THE PROBLEM ::
Consider the listing below. Extract exactly the lines from the line containing "ob = bpy.data.objects.new(name, data)" to the line containing "what is given", both included.
═════ RECORD SET
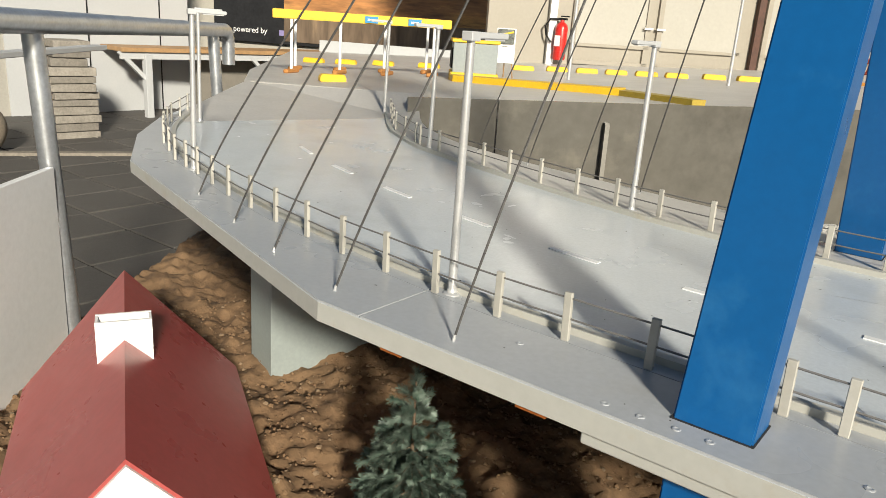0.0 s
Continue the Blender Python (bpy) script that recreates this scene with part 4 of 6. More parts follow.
for s in (0, 1):
    n = 9
    for i in range(n):
        t0, t1 = i / n - 0.02, (i + 1) / n
        def rp(x, t):
            y = (Wb / 2) * t if s == 0 else Wb - (Wb / 2) * t
            return BM @ (Vector((x, y, He + (Hr - He) * t + 0.014 + 0.006 * (1 - (t * n) % 1 if t == t0 else 0))))
        bm = bmesh.new()
        top = [rp(-0.05, t0 - 0.08 * (i == 0)), rp(Lb, t0 - 0.08 * (i == 0)), rp(Lb, t1), rp(-0.05, t1)]
        vs = [bm.verts.new(p) for p in top]
        lo = [bm.verts.new(p + Vector((0, 0, -0.012))) for p in top]
        bm.faces.new(vs)
        bm.faces.new(lo[::-1])
        for k in range(4):
            bm.faces.new((vs[k], lo[k], lo[(k + 1) % 4], vs[(k + 1) % 4]))
        part("roof_course", bm, M_SLATE, barn)
    bm = bmesh.new()
    y0 = 0 if s == 0 else Wb
    p, q = BM @ Vector((-0.055, y0 + (-0.06 if s == 0 else 0.0), He - 0.07)), BM @ Vector((-0.055, Wb / 2, Hr + 0.02))
    d = q - p
    box(bm, (0, 0, 0), (0.014, 0.05, d.length), m=Matrix.Translation((p + q) / 2) @ d.to_track_quat("Z", "X").to_matrix().to_4x4())
    part("bargeboard", bm, M_BARN, barn)


def arch(bm, w, h, m):
    pts = [(-w / 2, 0), (w / 2, 0)] + [(w / 2 * math.cos(t), h - w / 2 + w / 2 * math.sin(t)) for t in [math.pi * k / 8 for k in range(9)]]
    f = [bm.verts.new(m @ Vector((x, -0.004, z))) for x, z in pts]
    b = [bm.verts.new(m @ Vector((x, 0.01, z))) for x, z in pts]
    bm.faces.new(f)
    for i in range(len(pts)):
        j = (i + 1) % len(pts)
        bm.faces.new((f[i], b[i], b[j], f[j]))


for x in (0.10, 0.17, 0.24):
    bm = bmesh.new()
    arch(bm, 0.045, 0.085, BM @ Matrix.Translation((x, 0, 0.035)))
    part("window", bm, mat("amber_pane", (0.30, 0.22, 0.06), 0.5, 0.1, 20, 0, 50), barn, "arched amber window")
bm = bmesh.new()
arch(bm, 0.055, 0.15, BM @ Matrix.Translation((0, 0.13, 0.02)) @ Matrix.Rotation(radians(-90), 4, "Z"))
part("door", bm, M_YEL, barn, "arched yellow door")
# tower with its porch in front of the gable
bm = bmesh.new()
TM = BM @ Matrix.Translation((-0.055, 0.395, 0))
box(bm, (0, 0, 0), (0.20, 0.19, 1.20), m=TM @ Matrix.Translation((0, 0, 0.60)))
part("tower", bm, M_BARN, barn)
bm = bmesh.new()
box(bm, (0, 0, 0), (0.30, 0.13, 0.02), m=TM @ Matrix.Translation((0, -0.15, 0.25)) @ Matrix.Rotation(radians(24), 4, "X"))
box(bm, (0, 0, 0), (0.20, 0.08, 0.22), m=TM @ Matrix.Translation((0, -0.14, 0.11)))
part("porch", bm, M_BARN, barn)
bm = bmesh.new()
for zz in (0.56, 0.62, 0.68):
    box(bm, (0, 0, 0), (0.10, 0.01, 0.035), m=TM @ Matrix.Translation((0, -0.112, zz)))
part("louvre", bm, M_RIB, barn, "dark louvre slats")
bx = thing("wooden_bin", "low rust-brown wooden bin beside the barn", "bin", (3.42, 5.76, ramp_z(3.42, 5.76)))
bm = bmesh.new()
for c, s in (((0, -0.05, 0.045), (0.20, 0.012, 0.09)), ((0, 0.05, 0.045), (0.20, 0.012, 0.09)), ((-0.095, 0, 0.045), (0.012, 0.09, 0.09)), ((0.095, 0, 0.045), (0.012, 0.09, 0.09)), ((0, 0, 0.06), (0.18, 0.09, 0.01))):
    box(bm, c, s)
part("body", bm, M_BARN, bx)

# ---- white house past the bridge ----
wh = thing("white_house", "small white model house with a salmon red roof", "house")
hc = Vector((6.31, 1.90, 0.965))
hx, hy = Vector((0.95, -0.18, 0)).normalized(), Vector((0.18, 0.95, 0)).normalized()
HM = Matrix(((hx.x, hy.x, 0, hc.x), (hx.y, hy.y, 0, hc.y), (0, 0, 1, hc.z), (0, 0, 0, 1)))
L, W, He, Hr = 0.54, 0.36, 0.20, 0.40
bm = bmesh.new()
a = [(0, 0, 0), (0, W, 0), (0, W, He), (0, W / 2, Hr), (0, 0, He)]
v0 = [bm.verts.new(HM @ Vector(p)) for p in a]
v1 = [bm.verts.new(HM @ Vector((L, y, z))) for _, y, z in a]
bm.faces.new(v0)
bm.faces.new(v1[::-1])
for i in range(5):
    bm.faces.new((v0[i], v0[(i + 1) % 5], v1[(i + 1) % 5], v1[i]))
part("wall", bm, M_HWALL, wh)
for s in (0, 1):
    bm = bmesh.new()
    e, r = (-0.035 if s == 0 else W + 0.035), W / 2
    ze = He - 0.032
    pts = [(-0.02, e, ze), (L + 0.04, e, ze), (L + 0.04, r, Hr + 0.012), (-0.02, r, Hr + 0.012)]
    vs = [bm.verts.new(HM @ Vector(p)) for p in pts]
    lo = [bm.verts.new(HM @ (Vector(p) + Vector((0, 0, -0.012)))) for p in pts]
    bm.faces.new(vs)
    bm.faces.new(lo[::-1])
    for k in range(4):
        bm.faces.new((vs[k], lo[k], lo[(k + 1) % 4], vs[(k + 1) % 4]))
    part("roof", bm, M_HROOF, wh, "salmon red roof")
bm = bmesh.new()
box(bm, (0, 0, 0), (0.07, 0.06, 0.10), m=HM @ Matrix.Translation((0.20, W / 2, Hr + 0.02)))
part("chimney", bm, M_HWALL, wh)
for x, y, z, w, h, d in ((0, 0.10, 0.10, 0.07, 0.07, 0), (0, 0.30, 0.10, 0.07, 0.07, 0), (0, 0.20, 0.27, 0.06, 0.05, 0), (0.36, 0, 0.10, 0.10, 0.06, 1), (0.5, 0, 0.08, 0.05, 0.12, 1)):
    bm = bmesh.new()
    s = (0.008, w, h) if d == 0 else (w, 0.008, h)
    box(bm, (0, 0, 0), s, m=HM @ Matrix.Translation((x, y, z)))
    part("window", bm, M_DARKG, wh, "dark framed window")

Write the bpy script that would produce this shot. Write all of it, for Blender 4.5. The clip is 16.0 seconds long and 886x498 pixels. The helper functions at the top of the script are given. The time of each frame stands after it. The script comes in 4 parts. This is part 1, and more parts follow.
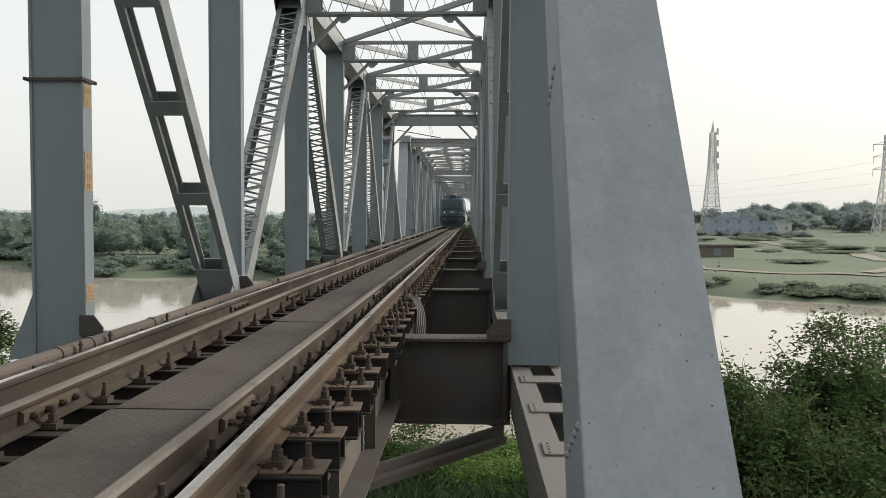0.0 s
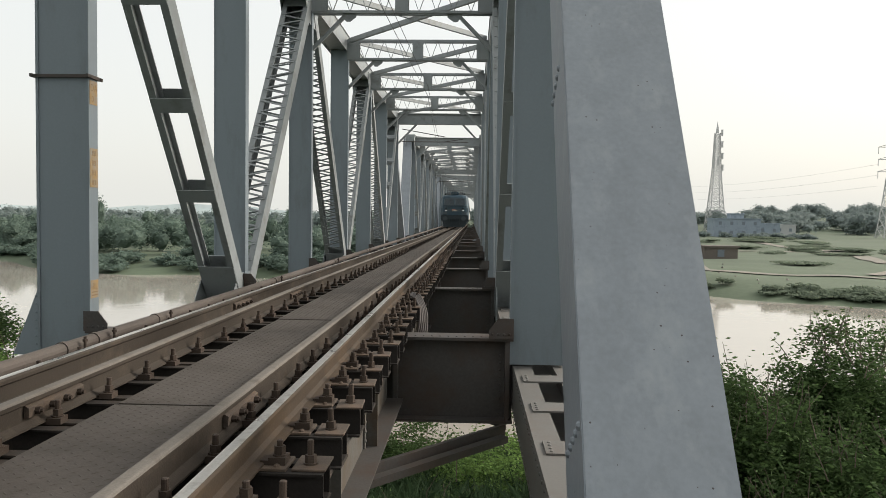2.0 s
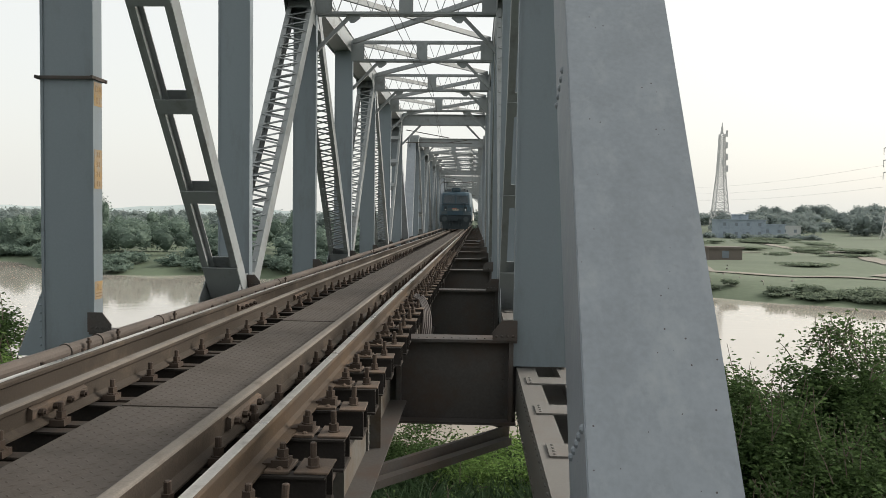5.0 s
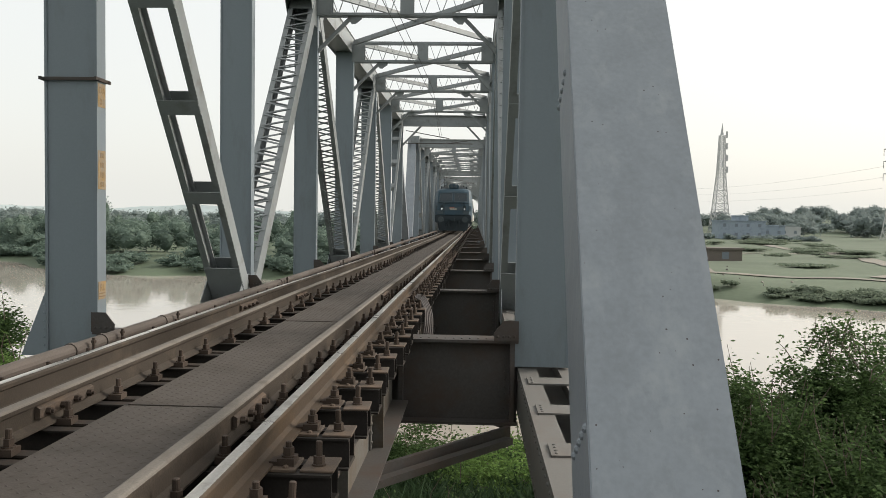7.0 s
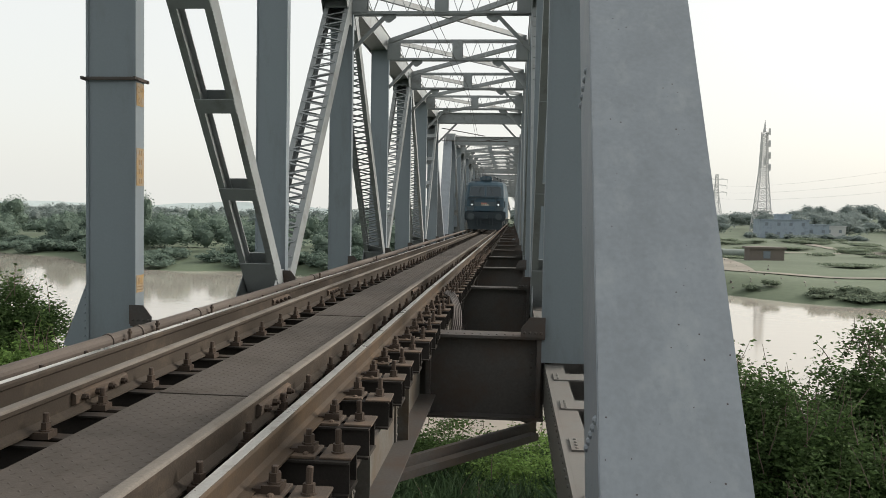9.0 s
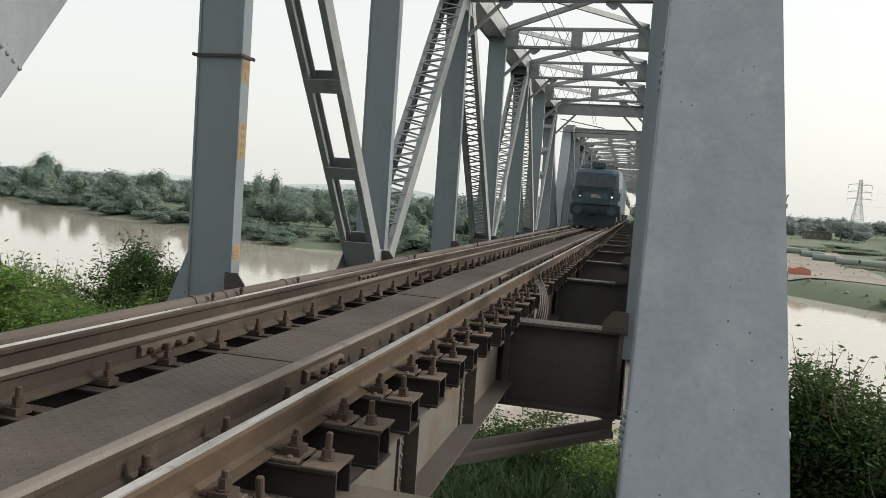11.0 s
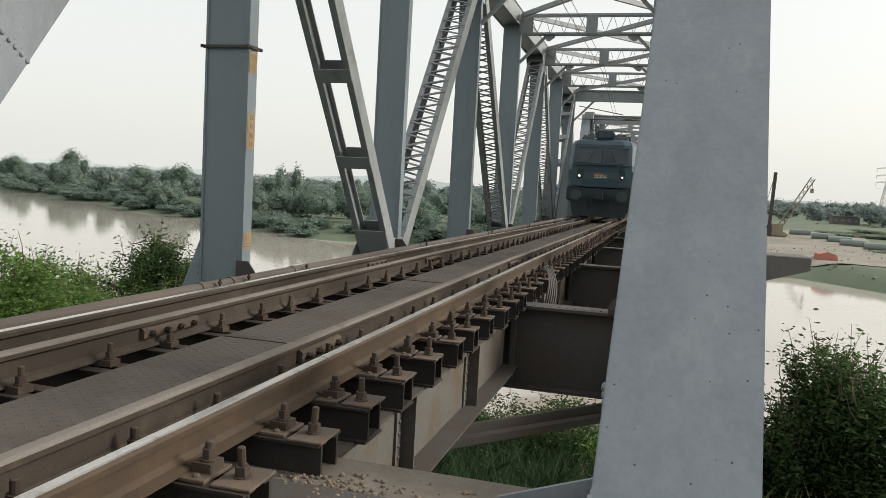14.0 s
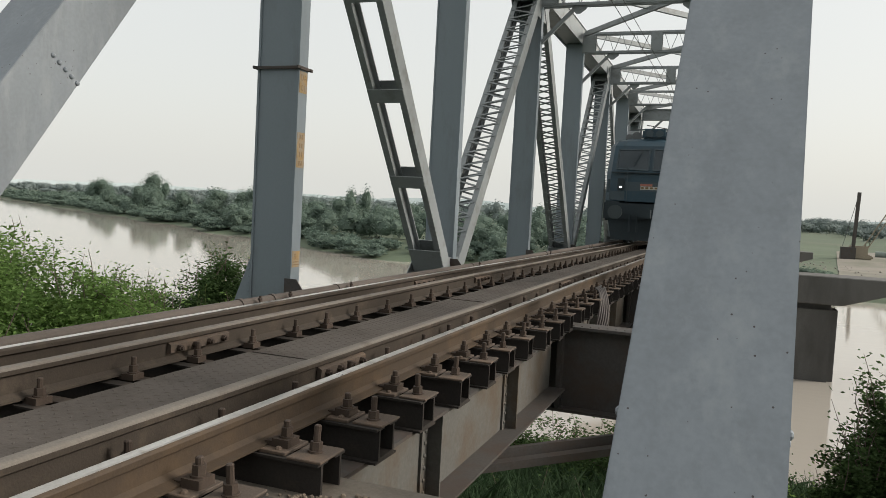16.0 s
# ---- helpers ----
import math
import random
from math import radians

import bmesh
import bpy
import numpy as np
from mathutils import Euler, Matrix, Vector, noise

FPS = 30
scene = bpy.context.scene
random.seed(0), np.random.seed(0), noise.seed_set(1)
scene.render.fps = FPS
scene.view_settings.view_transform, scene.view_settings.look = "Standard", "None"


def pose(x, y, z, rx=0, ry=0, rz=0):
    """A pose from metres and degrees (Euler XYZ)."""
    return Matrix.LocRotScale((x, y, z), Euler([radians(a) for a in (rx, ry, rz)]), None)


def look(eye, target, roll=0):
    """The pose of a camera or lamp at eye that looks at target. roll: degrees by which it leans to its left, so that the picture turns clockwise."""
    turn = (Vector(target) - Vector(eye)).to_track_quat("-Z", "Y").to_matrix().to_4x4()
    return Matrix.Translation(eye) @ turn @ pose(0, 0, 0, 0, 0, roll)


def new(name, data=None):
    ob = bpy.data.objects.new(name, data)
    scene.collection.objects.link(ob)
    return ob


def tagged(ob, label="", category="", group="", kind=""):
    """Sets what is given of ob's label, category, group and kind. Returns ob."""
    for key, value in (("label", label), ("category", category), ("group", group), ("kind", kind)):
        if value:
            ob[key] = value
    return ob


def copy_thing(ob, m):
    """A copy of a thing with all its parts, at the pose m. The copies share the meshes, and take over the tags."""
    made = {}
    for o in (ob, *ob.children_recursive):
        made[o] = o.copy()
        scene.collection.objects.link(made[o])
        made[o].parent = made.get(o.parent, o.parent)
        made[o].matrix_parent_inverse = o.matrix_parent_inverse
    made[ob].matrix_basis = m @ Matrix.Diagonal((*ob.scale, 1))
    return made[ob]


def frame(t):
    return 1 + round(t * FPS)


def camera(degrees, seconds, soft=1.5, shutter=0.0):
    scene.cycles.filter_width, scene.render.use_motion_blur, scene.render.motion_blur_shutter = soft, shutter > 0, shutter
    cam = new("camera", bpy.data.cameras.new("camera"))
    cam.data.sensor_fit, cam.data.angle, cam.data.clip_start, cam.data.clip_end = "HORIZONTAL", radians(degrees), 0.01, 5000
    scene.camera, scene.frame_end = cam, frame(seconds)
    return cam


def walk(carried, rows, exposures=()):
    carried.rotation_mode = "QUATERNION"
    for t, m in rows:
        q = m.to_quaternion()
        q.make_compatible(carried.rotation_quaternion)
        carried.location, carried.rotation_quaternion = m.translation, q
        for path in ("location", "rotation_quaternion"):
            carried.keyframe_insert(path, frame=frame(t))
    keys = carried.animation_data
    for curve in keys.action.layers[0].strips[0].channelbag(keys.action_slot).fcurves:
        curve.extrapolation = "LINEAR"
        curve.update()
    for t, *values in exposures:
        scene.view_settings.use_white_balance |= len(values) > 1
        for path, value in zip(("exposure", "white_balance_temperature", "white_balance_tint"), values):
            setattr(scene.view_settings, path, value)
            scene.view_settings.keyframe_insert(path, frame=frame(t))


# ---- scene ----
cam = camera(60.2, 16.0, soft=0.85)
PATH = [
    (0, (1.887, -3.916, 0.98), (1.821, -1.919, 0.897), 0.3),
    (1.5, (1.889, -3.933, 0.981), (1.818, -1.936, 0.896), 0.7),
    (3, (1.886, -3.937, 0.982), (1.804, -1.94, 0.896), 0.8),
    (4, (1.893, -3.927, 0.985), (1.808, -1.931, 0.9), 0.8),
    (6.5, (1.884, -3.954, 0.993), (1.799, -1.958, 0.911), 0.8),
    (7.5, (1.864, -3.981, 0.992), (1.778, -1.985, 0.91), 1.0),
    (8, (1.865, -3.976, 0.983), (1.775, -1.98, 0.899), 1.0),
    (8.5, (1.894, -3.992, 0.986), (1.785, -1.997, 0.898), 0.9),
    (9, (1.975, -4.057, 0.986), (1.795, -2.067, 0.896), 1.1),
    (9.5, (2.081, -4.021, 0.954), (1.823, -2.039, 0.868), 2.4),
    (10, (2.192, -3.974, 0.942), (1.84, -2.008, 0.85), 3.6),
    (12.5, (2.365, -3.932, 0.924), (1.83, -2.012, 0.755), 3.3),
    (13, (2.385, -3.941, 0.921), (1.85, -2.021, 0.754), 3.3),
    (13.5, (2.443, -3.974, 0.917), (1.91, -2.053, 0.756), 3.2),
    (14, (2.515, -3.965, 0.9), (1.983, -2.044, 0.742), 3.2),
    (14.5, (2.575, -3.944, 0.896), (2.034, -2.025, 0.744), 3.1),
    (15, (2.607, -3.845, 0.91), (2.056, -1.927, 0.77), 2.8),
    (15.5, (2.63, -3.809, 0.883), (2.023, -1.908, 0.755), 2.9),
    (16, (2.734, -3.773, 0.875), (2.027, -1.905, 0.763), 3.1),
]
walk(cam, [(t, look(eye, target, roll)) for t, eye, target, roll in PATH], exposures=((0, 0.23), (8, 0.27), (10, 0.22), (12.5, 0.31), (13.0, 0.26), (13.5, 0.22), (14.5, 0.22), (15, 0.17), (16, 0.06)))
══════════
THE COMPLETED TASK ::
    ob = bpy.data.objects.new(name, data)
    scene.collection.objects.link(ob)
    return ob


def tagged(ob, label="", category="", group="", kind=""):
    """Sets what is given of ob's label, category, group and kind. Returns ob."""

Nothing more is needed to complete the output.